Argentina’s fourth reactor, the 800 MW Atucha III, whose construction was to begin at the end of this year, would have had 85% of its $9 billion cost financed by China, although 70% of its components were to be produced by national companies. According to Infobae May 22, Argentina’s Foreign Minister Jorge Faurie advised Chinese Foreign Minister Wang Yi of the cancellation of Atucha III during the G20 foreign ministers meeting in Buenos Aires, which Wang reportedly accepted in exchange for a promise that Atucha IV, whose construction would be postponed until 2022, would be built entirely with Chinese technology.

Then-President Cristina Fernández de Kirchner signed the contracts with China for these two reactors in 2015. The cancellation is a crushing blow to a nation that is enormously proud of its nuclear energy industry and its impressive related achievements in science and technology.

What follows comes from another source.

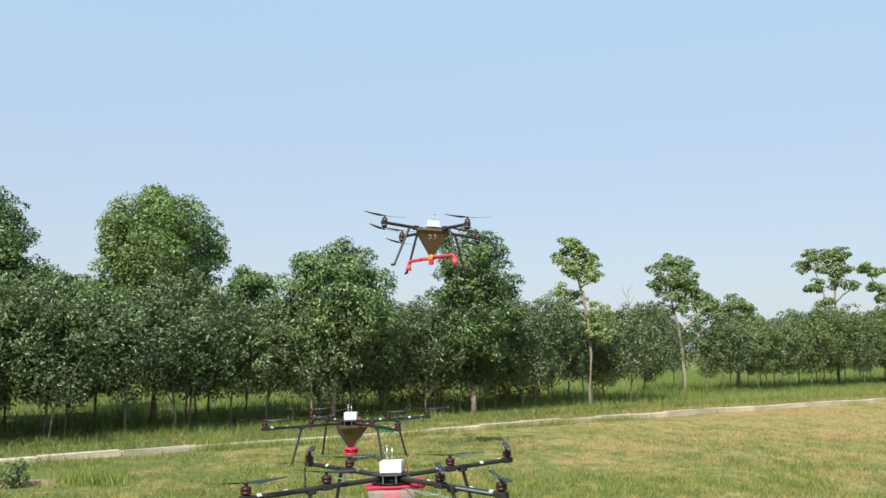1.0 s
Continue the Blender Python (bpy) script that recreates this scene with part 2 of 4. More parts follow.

The economic consequences will be devastating. In Zarate, where the Atucha I and II reactors are located, a significant proportion of the population consists of highly skilled workers, involved in upkeep of existing reactors, and who were to help build Atucha III.

Eighty small and medium-sized national companies that were to produce components for the reactors will now be left out of the nuclear market. Furthermore, 400 new nuclear engineers will be left jobless as well, but there are estimates that as many as 1,500 scientists, engineers, and skilled workers could be out of work. An exodus abroad of scientists and engineers, as occurred during the 1990s, is now expected, as one analyst put it who will seek work “on the 50 nuclear reactors being built around the world.”

Another casualty of Macri’s decision could be the Heavy Water Industrial Plant (PIAP) at Arroyito in the Patagonian province of Neuquén, which was to have supplied heavy water to Atucha III, as it was based on the Canadian CANDU technology. Argentina is a leader among the 11 countries in the world capable of producing heavy water, and with Atucha III’s cancellation, PIAP could be closed, leaving 620 engineers, chemists, and skilled technicians unemployed.